Custodi di sala fatti passare per personale delle pulizie, addetti ai biglietti "inquadrati come portieri di condominio". Una giungla di contratti e stipendi che spesso non raggiungono la soglia dei mille euro al mese, somme "inutili per vivere a Milano". Il risultato è un esercito di precari, circa 5.000 secondo una stima della Uil Milano e Lombardia, che lavora nel settore della cultura sotto la Madonnina, in teatri, musei, biblioteche, istituzioni pubbliche e private. Un mondo messo sotto la lente anche dalla Procura di Milano, con l’indagine coordinata dal pm Paolo Storari che aveva portato all’amministrazione giudiziaria per la cooperativa Fema per stipendi al di sotto della soglia di povertà, con retribuzione netta di poco meno di 5 euro l’ora. Cooperativa che aveva come committenti i più importanti enti culturali a livello internazionale. Sono lavoratori che, denuncia il sindacato, "navigano in un far west di regole e contratti più disparati", con numeri che sfuggono alle statistiche ufficiali.
"Nonostante il nuovo appalto per le biglietterie dei musei del Comune – spiega Enrico Vizza, segretario generale della Uil Lombardia – i lavoratori continuano a fare i conti con paghe da fame, part time involontari e turni ballerini. Nei luoghi della cultura di Milano, dal Castello Sforzesco, al museo del Novecento fino al Piccolo Teatro, chi sorride e fa accoglienza spesso nasconde un lavoro precario e uno stipendio che a fine mese non basta mai: nella migliore delle ipotesi poco sopra i mille euro. Ma si tratta di una “fortuna” che spetta solo a chi fa 40 ore settimanali, la maggior parte si ferma a 30 ore o anche meno che tradotto vogliono dire 700, 800 o al massimo 900 euro al mese. Stipendi inutili per vivere a Milano".

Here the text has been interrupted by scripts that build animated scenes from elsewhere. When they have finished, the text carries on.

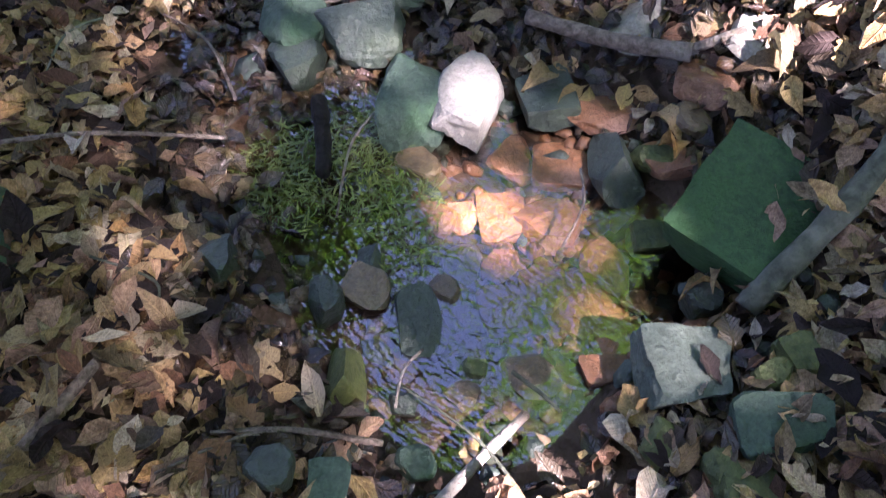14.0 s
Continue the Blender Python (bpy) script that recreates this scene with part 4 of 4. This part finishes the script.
stone(-9.47, 10.58, 0.22, 0.16, 0.06, 58, "green", "slab")
stone(-9.74, 10.43, 0.12, 0.21, 0.1, 28, "green", "wedge")
stone(-9.46, 10.17, 0.20, 0.24, 0.09, 73, "green", "rough")
stone(-9.36, 10.35, 0.25, 0.22, 0.1, 63, "dark", "rough")
stone(-9.33, 10.16, 0.15, 0.2, 0.08, 53, "dark", "rough")
stone(-9.33, 10.98, 0.40, 0.31, 0.08, 45, "greyish", "slab")
stone(-9.04, 10.94, 0.14, 0.21, 0.05, 53, "pale", "wedge")
stone(-8.97, 11.2, 0.20, 0.27, 0.1, 63, "greyish", "rough")
stone(-9.06, 11.33, 0.13, 0.21, 0.08, 53, "green", "rough")
stone(-9.31, 11.41, 0.15, 0.23, 0.06, 53, "greyish", "rough")
stone(-9.07, 11.43, 0.11, 0.18, 0.06, 53, "greyish", "rough")
stone(-9.99, 11.8, 0.23, 0.31, 0.06, 53, "dark", "rough")
stone(-8.82, 11.09, 0.14, 0.15, 0.04, 53, "pale", "slab")
stone(-8.05, 11.42, 0.27, 0.18, 0.08, 53, "dark", "rough")
stone(-8.11, 10.93, 0.16, 0.16, 0.08, 53, "greyish", "rough")
stone(-9.67, 10.87, 0.12, 0.20, 0.05, 53, "dark", "rough")
stone(-9.45, 10.47, 0.15, 0.12, 0.05, 53, "dark", "rough")
stone(-8.52, 12.62, 0.3, 0.22, 0.34, 47, "greyish", "shard")
stone(-7.7, 10.56, 0.3, 0.2, 0.08, 40, "green", "slab")
stone(-8.43, 12.77, 0.13, 0.22, 0.1, 47, "pale", "wedge")
stone(-8.27, 12.43, 0.47, 0.43, 0.08, 47, "pale", "slab")
stone(-7.63, 11.05, 0.14, 0.23, 0.12, 47, "green", "egg")
stone(-7.32, 11.46, 0.14, 0.23, 0.1, 47, "green", "egg")
stone(-7.99, 11.41, 0.25, 0.26, 0.08, 47, "dark", "rough")
stone(-10.46, 11.88, 0.29, 0.46, 0.12, 47, "pale", "rough")
stone(-10.66, 11.53, 0.23, 0.36, 0.08, 47, "pale", "rough")
stone(-7.75, 10.46, 0.18, 0.11, 0.05, 47, "greyish", "slab")
stone(-8.2, 13.15, 0.28, 0.36, 0.08, 47, "dark", "slab")
stone(-7.89, 13.21, 0.23, 0.35, 0.1, 47, "dark", "rough")
stone(-8.98, 12.89, 0.32, 0.44, 0.08, 47, "dark", "slab")
stone(-7.96, 13.12, 0.22, 0.29, 0.06, 47, "dark", "rough")
stone(-7.93, 12.8, 0.16, 0.25, 0.06, 47, "green", "rough")
stone(-6.63, 10.11, 0.12, 0.18, 0.06, 38, "green", "slab")
stone(-5.89, 10.29, 0.18, 0.14, 0.06, 38, "greyish", "rough")
stone(-6.8, 9.67, 0.17, 0.09, 0.05, 38, "pale", "rough")
stone(-7.61, 11.03, 0.16, 0.26, 0.08, 38, "greyish", "rough")
stone(-7.2, 13.16, 0.38, 0.44, 0.08, 38, "green", "slab")
stone(-7.44, 13.29, 0.26, 0.41, 0.12, 38, "dark", "rough")
stone(-10.48, 11.95, 0.30, 0.47, 0.08, 38, "pale", "rough")
stone(-8.09, 10.92, 0.16, 0.24, 0.05, 38, "pale", "rough")
stone(-7.37, 11.47, 0.14, 0.23, 0.06, 38, "dark", "rough")
stone(-7.25, 10.84, 0.16, 0.19, 0.05, 38, "dark", "rough")
stone(-7.72, 10.74, 0.14, 0.23, 0.06, 38, "pale", "rough")
stone(-7.98, 13.39, 0.26, 0.41, 0.15, 38, "dark", "rough")
stone(-7.22, 13.41, 0.25, 0.39, 0.15, 38, "dark", "rough")
stone(-9.02, 11.3, 0.22, 0.35, 0.07, 38, "greyish", "rough")
stone(-10.13, 10.8, 0.38, 0.34, 0.06, 38, "dark", "slab")
stone(-6.01, 12.19, 0.35, 0.34, 0.08, 38, "pale", "slab")
stone(-5.08, 10.29, 0.14, 0.14, 0.05, 27, "greyish", "rough")


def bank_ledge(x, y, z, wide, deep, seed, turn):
    """The undercut lip of the far bank, its shade painted near-black; it keeps the hollow below dark."""
    # rotten-wood black on an earth lip, standing in for the hollow's shade
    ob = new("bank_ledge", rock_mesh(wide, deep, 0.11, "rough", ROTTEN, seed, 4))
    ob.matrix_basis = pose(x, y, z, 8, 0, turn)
    tagged(ob, "undercut lip of earth on the far bank, coloured black as shade", "bank", kind="structure")


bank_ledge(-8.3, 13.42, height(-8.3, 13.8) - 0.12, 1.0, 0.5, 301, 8)


def pebbles(count):
    """Small stones of the bed, too many to count."""
    g = np.random.default_rng(3)
    x = g.uniform(-11.2, -7.3, count)
    y = g.uniform(9.9, 12.9, count)
    keep = (land(x, y) < 0.22) & (np.abs(y - 10.6 - 0.2 * np.sin(2 * x)) < 1.5)
    x, y = x[keep], y[keep]
    bm = bmesh.new()
    bmesh.ops.create_icosphere(bm, subdivisions=1, radius=0.5)
    v = np.array([q.co[:] for q in bm.verts]) * np.array([1, 0.75, 0.5])
    f = [tuple(q.index for q in p.verts) for p in bm.faces]
    bm.free()
    shapes = [(v * (1 + 0.25 * g.normal(size=(len(v), 1))), f) for k in range(6)]
    p = np.stack([x, y, rough_land(x, y) + 0.008], -1)
    m = turns(slope_normals(x, y), g.random(len(x)) * 6.283, g.random(len(x)) * 0.5, g.random(len(x)) * 6.283)
    kinds = g.integers(0, 3, len(x))
    for k, mat in enumerate(("dark", "brown", "greyish")):
        s = kinds == k
        ob = new("pebbles", scattered("pebbles", shapes, p[s], m[s], g.uniform(0.02, 0.075, s.sum()), STONE[mat]))
        tagged(ob, f"small {WORDS[mat]} pebbles of the stream bed", "pebbles", kind="stuff")


pebbles(1500)


def gravel():
    """Orange gravel under the clear shallow water."""
    g = np.random.default_rng(44)
    n = 420
    x, y = -8.58 + g.normal(size=n) * 0.17, 10.5 + g.normal(size=n) * 0.10
    bm = bmesh.new()
    bmesh.ops.create_icosphere(bm, subdivisions=1, radius=0.5)
    v = np.array([q.co[:] for q in bm.verts]) * np.array([1, 0.8, 0.4])
    f = [tuple(q.index for q in p.verts) for p in bm.faces]
    bm.free()
    shapes = [(v * (1 + 0.28 * g.normal(size=(len(v), 1))), f) for k in range(6)]
    p = np.stack([x, y, rough_land(x, y) + g.random(n) * 0.015], -1)
    m = turns(slope_normals(x, y), g.random(n) * 6.283, g.random(n) * 0.4, g.random(n) * 6.283)
    me = scattered("gravel", shapes, p, m, g.uniform(0.015, 0.06, n), STONE["amber"])
    tagged(new("gravel", me), "wet orange gravel under clear shallow water", "gravel", kind="stuff")


gravel()


def moss_mats():
    g = np.random.default_rng(8)
    for cx, cy, r, n in ((-9.01, 9.98, 0.1, 420), (-8.93, 10.02, 0.09, 300), (-9.09, 10.04, 0.08, 160), (-9.05, 10.23, 0.1, 360), (-8.95, 10.17, 0.11, 380), (-8.84, 10.23, 0.1, 300), (-9.07, 10.12, 0.06, 100), (-8.73, 10.21, 0.08, 160), (-8.66, 10.16, 0.06, 80)):
        a, q = g.random(n) * 6.283, r * np.sqrt(g.random(n))
        p = np.stack([cx + np.cos(a) * q, cy + np.sin(a) * q, np.full(n, WATER_Z - 0.005) + g.random(n) * 0.012], -1)
        up = np.tile(np.array([0, 0, 1.0]), (n, 1))
        me = scattered("water_moss", [DIAMOND_THIN], p, turns(up, g.random(n) * 6.283, g.random(n) * 0.9, g.random(n) * 6.283), g.uniform(0.012, 0.04, n), MOSS)
        tagged(new("water_moss", me), "yellow-green moss floating in shallow water", "moss", kind="stuff")


moss_mats()

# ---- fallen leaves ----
# the hollows, darkened for their shade, and the damp stream bed: centre, half sizes, share of dry leaves
DAMP_AND_SHADE = ((-8.1, 13.35, 1.45, 0.55, 0.06), (-6.1, 12.75, 0.9, 0.28, 0.12), (-9.6, 10.65, 0.95, 0.6, 0.22), (-9.0, 11.2, 0.8, 0.35, 0.3), (-10.15, 11.6, 0.4, 0.35, 0.45), (-8.85, 10.25, 0.95, 0.55, 0.4), (-7.9, 11.6, 0.4, 0.25, 0.4))


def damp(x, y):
    """Which leaves turn dark: the soaked ones, and those given the hollow's shade as colour."""
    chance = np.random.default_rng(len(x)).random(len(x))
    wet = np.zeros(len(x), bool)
    for cx, cy, rx, ry, share in DAMP_AND_SHADE:
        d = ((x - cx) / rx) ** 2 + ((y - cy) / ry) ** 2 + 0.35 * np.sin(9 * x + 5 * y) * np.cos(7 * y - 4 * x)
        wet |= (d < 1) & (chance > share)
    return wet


def litter(name, x0, x1, y0, y1, count, size, seed, test=None, fine=True, lift=0.055, tilt=0.8, material=LITTER):
    g = np.random.default_rng(seed)
    x, y = g.uniform(x0, x1, count), g.uniform(y0, y1, count)
    k = damp(x, y) if material == LITTER_WET_SHADE else ~damp(x, y)
    if test is not None:
        k &= test(x, y)
    x, y = x[k], y[k]
    n = len(x)
    p = np.stack([x, y, rough_land(x, y) + 0.004 + g.random(n) * lift], -1)
    m = turns(slope_normals(x, y), g.random(n) * 6.283, g.random(n) ** 1.5 * tilt * 1.5, g.random(n) * 6.283)
    s = size * (0.35 + 0.95 * g.random(n))
    me = scattered(name, DRY if fine == 2 else [crumpled(q, 230 + i, 0.04) for i, q in enumerate((OVAL, BROAD, LOBED, CURLED, OVAL, BROAD))] if fine else [WEDGE, BROAD_FAR], p, m, s, material, fine > 0)
    return me


def dry(x, y):
    chance = np.random.default_rng(2).random(len(x))
    apart = np.hypot((x + 8.66) / 1.05, (y - 10.35) / 0.85) > 1
    return apart | ((land(x, y) > WATER_Z + 0.012) & (chance < np.clip((land(x, y) + 0.035) * 14, 0.25, 1)))


def beyond(x, y):
    return y > np.interp(x, BANK_X, BANK_Y) - 0.1


def near_side(x, y):
    return (y <= np.interp(x, BANK_X, BANK_Y) + 0.3) & dry(x, y)


def outer(x, y):
    return near_side(x, y) & ~((x > -10.4) & (x < -6.9) & (y > 9.0) & (y < 12.6))


def sunken(x, y):
    """The margins of the pool, where drowned leaves cover the bed."""
    return (x < -9.08) | (y < 9.98)


fallen = thing("leaf_litter", pose(0, 0, 0), "brown and tan dead leaves covering the woodland floor", "fallen leaves")
for i, (a, b, c, d, n, s, test, fine) in enumerate((
        (-10.4, -6.9, 9.0, 12.6, 24000, 0.078, near_side, 2), (-12.5, -2.5, 7.6, 15.0, 38000, 0.068, outer, 1), (-5, 4, 4, 12, 22000, 0.062, near_side, 0),
        (-16, 6, -1, 12, 22000, 0.085, near_side, 0), (-13.5, 1, 12, 17.5, 34000, 0.085, beyond, 0), (-22, 4, 17, 30, 30000, 0.15, beyond, 0), (-20, -12, 8, 18, 9000, 0.12, None, 0), (2, 15, 6, 24, 12000, 0.15, None, 0))):
    tagged(part("leaves", litter("leaves", a, b, c, d, n, s, 50 + i, test, fine), fallen), kind="stuff")


def crumbs():
    """Broken bits of leaf and bark that fill the gaps."""
    g = np.random.default_rng(91)
    n = 16000
    x, y = g.uniform(-10.6, -5.5, n), g.uniform(8.9, 12.6, n)
    k = near_side(x, y) & ~damp(x, y)
    x, y = x[k], y[k]
    n = len(x)
    p = np.stack([x, y, rough_land(x, y) + g.random(n) * 0.06], -1)
    m = turns(slope_normals(x, y), g.random(n) * 6.283, g.random(n) * 1.0, g.random(n) * 6.283)
    return scattered("crumbs", [WEDGE, BROAD_FAR, DIAMOND_THIN], p, m, g.uniform(0.012, 0.04, n), LITTER)


tagged(part("crumbs", crumbs(), fallen, "small broken bits of dead leaf"), kind="stuff")
tagged(part("leaves", litter("leaves", -10.6, -7.4, 9.7, 12.1, 14000, 0.065, 70, dry, 2, 0.05, 0.6, LITTER_WET_SHADE), fallen, "black and dark brown soaked leaves by the water"), kind="stuff")
tagged(part("leaves", litter("leaves", -10.2, -8.2, 9.5, 11.0, 5200, 0.065, 72, sunken, 2, 0.03, 0.4, LITTER_WET_SHADE), fallen, "soaked dark leaves under shallow water"), kind="stuff")
# leaves made black here to put the hollow's shade into their colour
tagged(part("leaves", litter("leaves", -9.7, -5.1, 12.4, 14.0, 14500, 0.065, 71, None, 1, 0.05, 0.7, LITTER_WET_SHADE), fallen, "soaked leaves coloured black for the shade in the hollow of the bank"), kind="stuff")


def drift(count):
    """Dry leaves heaped over the stick between the two channels."""
    g = np.random.default_rng(64)
    k = g.random(count)
    x = np.interp(k, [0, 0.5, 1], [-8.46, -8.72, -9.0]) + g.normal(size=count) * 0.13
    y = np.interp(k, [0, 0.5, 1], [11.14, 11.5, 12.0]) + g.normal(size=count) * 0.09
    p = np.stack([x, y, rough_land(x, y) + g.uniform(0.02, 0.115, count)], -1)
    m = turns(slope_normals(x, y), g.random(count) * 6.283, g.random(count) ** 1.4 * 1.1, g.random(count) * 6.283)
    return scattered("drift", DRY, p, m, g.uniform(0.04, 0.105, count), LITTER, True)


tagged(part("drift", drift(1500), fallen, "tan leaves heaped over a half-buried stick"), kind="stuff")


def single_leaves(count):
    """The leaves that lie uppermost round the pool, each a piece of its own."""
    g = random.Random(31)
    meshes = []
    for v, f in DRY:
        me = mesh_of("leaf", v, f, LITTER_ONE)
        me.attributes.new("on_leaf", "FLOAT_VECTOR", "POINT").data.foreach_set("vector", np.asarray(v).ravel())
        meshes.append(me)
    done = 0
    while done < count:
        x, y = g.uniform(-9.5, -7.7), g.uniform(9.3, 11.3)
        if height(x, y) < WATER_Z + 0.03 or math.hypot(x + 8.6, y - 10.3) < 0.42:
            continue
        if math.hypot(x + 8.48, y - 10.87) < 0.2:
            continue
        o = new("leaf", meshes[done % len(meshes)])
        o.parent = fallen
        s = g.uniform(0.06, 0.125)
        o.matrix_basis = pose(x, y, height(x, y) + g.uniform(0.03, 0.05), g.uniform(-22, 22), g.uniform(-22, 22), g.uniform(0, 360)) @ Matrix.Diagonal((s, s, s, 1))
        done += 1


single_leaves(290)
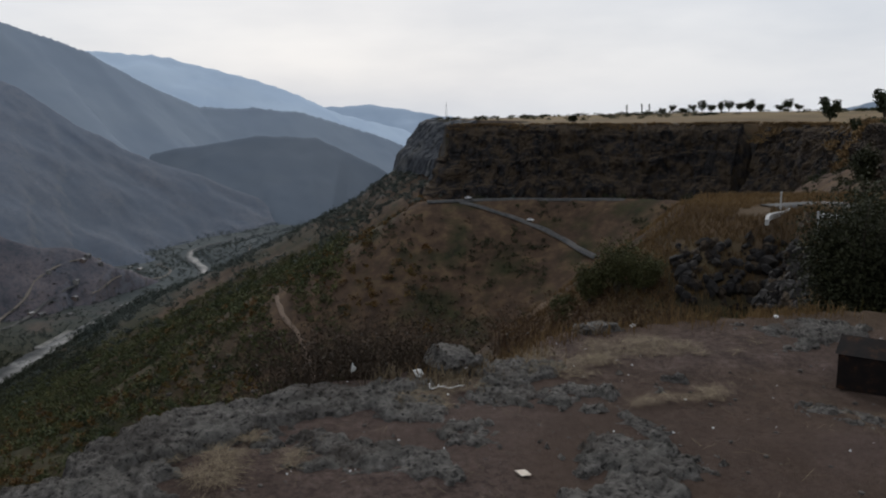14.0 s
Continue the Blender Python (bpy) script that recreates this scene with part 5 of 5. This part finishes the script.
def slope_scrub(name, n, az_lo, az_hi, r_lo, r_hi, seed, w_lo, w_hi, mat, each, cut, label, noise_at=45.0, leaf=0.30):
    x, y, rng = scatter(n, az_lo, az_hi, r_lo, r_hi, seed)
    dr, _, _, side = line_distance(x, y, RIVER)
    d = line_distance(x, y, RIM)[0]
    keep = (~inside(x, y, PLATEAU)) & (side < 0) & (dr > 22) & (d > 14) & (fbm(x / noise_at, y / noise_at, 3, seed + 1) > cut) & clear_of(x, y, 5.5)
    if r_lo > 600:
        keep &= rng.random(len(x)) < smooth(r_lo, r_lo + 320, np.hypot(x, y))
    x, y = x[keep], y[keep]
    w = w_lo + (w_hi - w_lo) * rng.random(len(x)) ** 1.6
    return tagged(clumps(name, x, y, ground_height(x, y), w, w * rng.uniform(0.6, 0.95, len(x)), mat, each, seed, leaf), label, "scrub", kind="stuff")


slope_scrub("slope_scrub", 16000, 24, 84, 200, 860, 401, 3.0, 9.0, slope_green, 36, 0.27, "green and yellowing scrub on the gorge slope", leaf=0.21)
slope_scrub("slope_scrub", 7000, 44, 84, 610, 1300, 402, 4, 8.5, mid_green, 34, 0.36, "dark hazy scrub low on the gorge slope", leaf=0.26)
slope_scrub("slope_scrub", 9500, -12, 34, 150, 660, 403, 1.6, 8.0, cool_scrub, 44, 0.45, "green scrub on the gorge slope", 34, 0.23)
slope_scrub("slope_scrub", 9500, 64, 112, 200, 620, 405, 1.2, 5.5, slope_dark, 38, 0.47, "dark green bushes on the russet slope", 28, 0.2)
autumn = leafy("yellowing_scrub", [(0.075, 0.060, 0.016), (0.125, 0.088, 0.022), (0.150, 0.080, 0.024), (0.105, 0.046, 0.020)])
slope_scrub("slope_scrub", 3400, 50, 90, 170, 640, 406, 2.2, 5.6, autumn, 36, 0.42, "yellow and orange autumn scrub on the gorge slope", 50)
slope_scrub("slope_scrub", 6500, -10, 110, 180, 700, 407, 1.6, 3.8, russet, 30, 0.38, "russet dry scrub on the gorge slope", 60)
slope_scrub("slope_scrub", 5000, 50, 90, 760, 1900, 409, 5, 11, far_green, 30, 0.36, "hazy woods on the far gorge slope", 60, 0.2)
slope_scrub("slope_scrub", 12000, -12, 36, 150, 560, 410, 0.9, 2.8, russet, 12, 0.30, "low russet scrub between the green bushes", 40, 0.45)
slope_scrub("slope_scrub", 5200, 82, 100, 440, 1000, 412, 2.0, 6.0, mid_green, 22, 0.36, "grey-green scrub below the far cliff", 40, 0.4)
# trees along the river and in the village
rng = np.random.default_rng(411)
bank = along([p for p in RIVER if -125 < p[0] < 1700], 2.0)
pick = rng.integers(0, len(bank), 16000)
off = (12 + 100 * rng.random(16000) ** 1.3) * rng.choice([-1, 1], 16000)
heading = unit(np.gradient(bank, axis=0))[pick]
x, y = bank[pick, 0] - heading[:, 1] * off, bank[pick, 1] + heading[:, 0] * off
dr = line_distance(x, y, RIVER)[0]
z = land_height(x, y)
keep = (dr > 12 + 3 * fbm(x / 18, y / 18, 2, 414)) & (z < FLOOR + 30) & clear_of(x, y, 4.5) & ((fbm(x / 26, y / 26, 3, 412) > 0.36) | (dr < 18))
x, y, z = x[keep], y[keep], z[keep]
w = rng.uniform(3.0, 7.0, len(x))
tall_ = w * rng.uniform(0.9, 1.4, len(x))
near_ = x < 880
far_ = ~near_ & (rng.random(len(x)) < 0.45)
tagged(clumps("valley_trees", x[near_], y[near_], z[near_], w[near_], tall_[near_], hazy_green, 25, 413, 0.31), "dark green trees along the river and village", "trees", kind="stuff")
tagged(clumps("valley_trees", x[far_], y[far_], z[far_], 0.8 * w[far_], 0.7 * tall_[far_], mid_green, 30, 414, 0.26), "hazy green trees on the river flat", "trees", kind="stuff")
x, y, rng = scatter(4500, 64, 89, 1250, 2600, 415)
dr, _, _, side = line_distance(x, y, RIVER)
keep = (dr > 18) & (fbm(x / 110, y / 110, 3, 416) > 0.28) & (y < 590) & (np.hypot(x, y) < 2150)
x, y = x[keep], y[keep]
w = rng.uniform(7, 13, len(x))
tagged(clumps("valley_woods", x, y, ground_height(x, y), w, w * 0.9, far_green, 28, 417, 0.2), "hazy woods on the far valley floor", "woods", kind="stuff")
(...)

Più volte i lavoratori del settore sono scesi in piazza, chiedendo un miglioramento delle condizioni, ma poco è cambiato, mentre Milano continua a macinare numeri da record sul turismo e i musei accolgono ogni giorno folle di visitatori. Guardando alla Lombardia, nelle varie province sono aperti 208 musei non statali riconosciuti, dai musei comunali a quelli gestiti da privati, enti o fondazioni. "Pur sapendo che il personale dei musei pubblici, gestiti dallo Stato, è reclutato attraverso concorsi nazionali – sottolinea Luca Fratantonio, segretario generale Uilcom Lombardia – il settore museale non statale, con una vasta rete di musei comunali, privati e gestiti da altri enti pubblici, presenta una maggiore flessibilità nei contratti. Si va da contratti a termine a contratti di collaborazione, con una varietà di regole e condizioni di lavoro". Fattori che comportano una "vera e propria difficoltà nel percorso professionale" e una "maggiore incertezza su ruoli e le prospettive di carriera". Problemi che riguardano soprattutto il mondo delle cooperative e delle società che gestiscono servizi in appalto, spesso assegnati con il meccanismo del massimo ribasso.
Si aggiungono poi, secondo il report della Uil, meccanismi che bypassano tutele solo apparenti e finiscono per penalizzare i lavoratori con contratti discontinui. In alcuni settori, chi lavora per almeno 51 giorni l’anno ha diritto alla disoccupazione ed eventualmente anche agli assegni familiari. Il fenomeno dei "cinquantunisti" rappresenta ormai oltre il 30% degli operai a tempo determinato, ma spesso "i datori di lavoro e le cooperative stanno sotto la soglia dei 51 giorni l’anno, non rinnovando i contratti, per evitare di concedere i benefici ai lavoratori e risparmiare facendo profitto".